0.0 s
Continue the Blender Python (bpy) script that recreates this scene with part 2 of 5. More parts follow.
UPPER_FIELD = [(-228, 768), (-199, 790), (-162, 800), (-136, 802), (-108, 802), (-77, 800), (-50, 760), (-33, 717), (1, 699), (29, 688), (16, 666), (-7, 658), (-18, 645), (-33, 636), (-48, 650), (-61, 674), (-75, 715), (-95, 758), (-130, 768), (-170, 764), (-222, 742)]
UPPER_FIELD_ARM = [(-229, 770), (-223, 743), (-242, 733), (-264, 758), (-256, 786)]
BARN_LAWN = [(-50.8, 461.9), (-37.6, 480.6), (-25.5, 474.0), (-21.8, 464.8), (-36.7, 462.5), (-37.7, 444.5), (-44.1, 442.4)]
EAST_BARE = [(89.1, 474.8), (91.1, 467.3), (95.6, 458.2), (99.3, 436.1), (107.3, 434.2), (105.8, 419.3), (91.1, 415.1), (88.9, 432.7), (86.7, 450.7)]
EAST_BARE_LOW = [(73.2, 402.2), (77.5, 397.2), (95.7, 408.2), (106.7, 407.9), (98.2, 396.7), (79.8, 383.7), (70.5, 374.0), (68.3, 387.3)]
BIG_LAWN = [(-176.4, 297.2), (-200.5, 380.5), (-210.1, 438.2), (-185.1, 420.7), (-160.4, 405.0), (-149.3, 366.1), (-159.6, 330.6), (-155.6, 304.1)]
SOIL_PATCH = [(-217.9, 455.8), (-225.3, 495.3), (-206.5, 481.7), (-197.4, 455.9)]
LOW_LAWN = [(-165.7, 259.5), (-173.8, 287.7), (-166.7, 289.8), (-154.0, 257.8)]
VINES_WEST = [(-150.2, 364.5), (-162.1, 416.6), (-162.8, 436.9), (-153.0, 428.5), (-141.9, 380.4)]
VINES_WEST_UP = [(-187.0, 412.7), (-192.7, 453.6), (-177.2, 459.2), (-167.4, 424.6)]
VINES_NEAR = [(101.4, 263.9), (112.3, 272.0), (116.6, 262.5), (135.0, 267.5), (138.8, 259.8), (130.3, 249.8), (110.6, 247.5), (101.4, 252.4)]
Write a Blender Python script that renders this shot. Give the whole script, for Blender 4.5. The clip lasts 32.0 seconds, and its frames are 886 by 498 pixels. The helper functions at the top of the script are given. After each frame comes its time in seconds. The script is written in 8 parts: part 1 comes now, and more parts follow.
################
* What to produce:
Every line above needs to be retyped exactly.

* Right answer:
0.0 s
Continue the Blender Python (bpy) script that recreates this scene with part 2 of 5. More parts follow.
UPPER_FIELD = [(-228, 768), (-199, 790), (-162, 800), (-136, 802), (-108, 802), (-77, 800), (-50, 760), (-33, 717), (1, 699), (29, 688), (16, 666), (-7, 658), (-18, 645), (-33, 636), (-48, 650), (-61, 674), (-75, 715), (-95, 758), (-130, 768), (-170, 764), (-222, 742)]
UPPER_FIELD_ARM = [(-229, 770), (-223, 743), (-242, 733), (-264, 758), (-256, 786)]
BARN_LAWN = [(-50.8, 461.9), (-37.6, 480.6), (-25.5, 474.0), (-21.8, 464.8), (-36.7, 462.5), (-37.7, 444.5), (-44.1, 442.4)]
EAST_BARE = [(89.1, 474.8), (91.1, 467.3), (95.6, 458.2), (99.3, 436.1), (107.3, 434.2), (105.8, 419.3), (91.1, 415.1), (88.9, 432.7), (86.7, 450.7)]
EAST_BARE_LOW = [(73.2, 402.2), (77.5, 397.2), (95.7, 408.2), (106.7, 407.9), (98.2, 396.7), (79.8, 383.7), (70.5, 374.0), (68.3, 387.3)]
BIG_LAWN = [(-176.4, 297.2), (-200.5, 380.5), (-210.1, 438.2), (-185.1, 420.7), (-160.4, 405.0), (-149.3, 366.1), (-159.6, 330.6), (-155.6, 304.1)]
SOIL_PATCH = [(-217.9, 455.8), (-225.3, 495.3), (-206.5, 481.7), (-197.4, 455.9)]
LOW_LAWN = [(-165.7, 259.5), (-173.8, 287.7), (-166.7, 289.8), (-154.0, 257.8)]
VINES_WEST = [(-150.2, 364.5), (-162.1, 416.6), (-162.8, 436.9), (-153.0, 428.5), (-141.9, 380.4)]
VINES_WEST_UP = [(-187.0, 412.7), (-192.7, 453.6), (-177.2, 459.2), (-167.4, 424.6)]
VINES_NEAR = [(101.4, 263.9), (112.3, 272.0), (116.6, 262.5), (135.0, 267.5), (138.8, 259.8), (130.3, 249.8), (110.6, 247.5), (101.4, 252.4)]
Write a Blender Python script that renders this shot. Give the whole script, for Blender 4.5. The clip lasts 32.0 seconds, and its frames are 886 by 498 pixels. The helper functions at the top of the script are given. After each frame comes its time in seconds. The script is written in 8 parts: part 1 comes now, and more parts follow.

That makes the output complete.